- **Problem**: Scan the data for "with" and copy the lines it appears in.

-- Begin Recorded data --

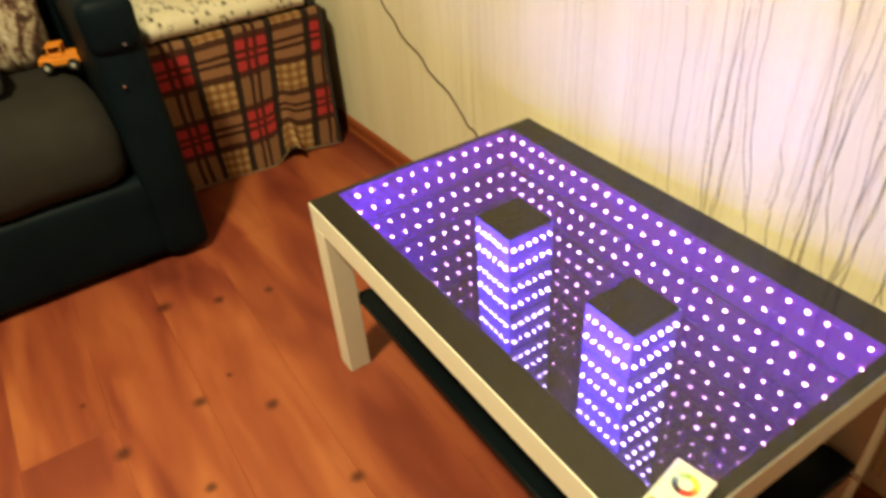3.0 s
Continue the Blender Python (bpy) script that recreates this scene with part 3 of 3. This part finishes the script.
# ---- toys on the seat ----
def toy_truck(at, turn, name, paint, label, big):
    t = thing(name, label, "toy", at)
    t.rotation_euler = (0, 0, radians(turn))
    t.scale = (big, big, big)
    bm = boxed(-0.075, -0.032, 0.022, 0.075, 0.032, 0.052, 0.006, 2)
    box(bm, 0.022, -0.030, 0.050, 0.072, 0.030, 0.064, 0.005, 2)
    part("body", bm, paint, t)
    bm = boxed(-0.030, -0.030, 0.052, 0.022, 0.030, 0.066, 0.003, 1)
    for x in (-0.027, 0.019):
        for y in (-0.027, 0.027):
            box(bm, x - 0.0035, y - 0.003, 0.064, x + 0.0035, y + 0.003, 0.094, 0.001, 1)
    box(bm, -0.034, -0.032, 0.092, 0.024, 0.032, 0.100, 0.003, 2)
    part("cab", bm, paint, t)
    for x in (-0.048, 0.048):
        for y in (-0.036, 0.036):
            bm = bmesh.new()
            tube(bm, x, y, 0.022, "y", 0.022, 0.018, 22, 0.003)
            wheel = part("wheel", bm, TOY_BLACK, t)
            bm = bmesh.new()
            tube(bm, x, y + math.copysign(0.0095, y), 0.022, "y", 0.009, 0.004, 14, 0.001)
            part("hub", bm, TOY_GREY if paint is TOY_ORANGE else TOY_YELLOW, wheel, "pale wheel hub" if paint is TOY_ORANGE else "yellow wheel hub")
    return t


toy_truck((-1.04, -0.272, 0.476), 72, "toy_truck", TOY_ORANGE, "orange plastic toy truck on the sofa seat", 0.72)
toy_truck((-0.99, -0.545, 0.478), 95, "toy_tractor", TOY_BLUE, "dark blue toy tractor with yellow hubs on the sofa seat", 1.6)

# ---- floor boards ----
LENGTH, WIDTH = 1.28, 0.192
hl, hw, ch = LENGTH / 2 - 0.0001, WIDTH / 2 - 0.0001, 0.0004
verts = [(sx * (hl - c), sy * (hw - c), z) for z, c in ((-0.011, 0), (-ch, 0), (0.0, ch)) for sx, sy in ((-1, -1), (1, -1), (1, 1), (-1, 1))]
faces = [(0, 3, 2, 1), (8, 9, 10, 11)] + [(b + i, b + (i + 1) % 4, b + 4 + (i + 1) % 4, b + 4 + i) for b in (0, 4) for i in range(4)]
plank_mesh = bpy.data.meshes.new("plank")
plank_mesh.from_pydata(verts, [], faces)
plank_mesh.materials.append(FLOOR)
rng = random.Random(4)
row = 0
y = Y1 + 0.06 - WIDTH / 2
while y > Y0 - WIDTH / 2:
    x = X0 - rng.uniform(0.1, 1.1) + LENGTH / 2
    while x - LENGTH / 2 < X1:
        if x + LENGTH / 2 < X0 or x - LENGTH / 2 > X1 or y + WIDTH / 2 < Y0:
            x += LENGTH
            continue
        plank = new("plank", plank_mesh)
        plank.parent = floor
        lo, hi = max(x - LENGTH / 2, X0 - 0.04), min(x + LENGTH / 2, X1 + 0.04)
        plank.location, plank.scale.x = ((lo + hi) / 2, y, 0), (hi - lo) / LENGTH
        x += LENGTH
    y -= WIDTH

-- End Recorded data --

- **Finished answer**:
Continue the Blender Python (bpy) script that recreates this scene with part 3 of 3. This part finishes the script.
toy_truck((-0.99, -0.545, 0.478), 95, "toy_tractor", TOY_BLUE, "dark blue toy tractor with yellow hubs on the sofa seat", 1.6)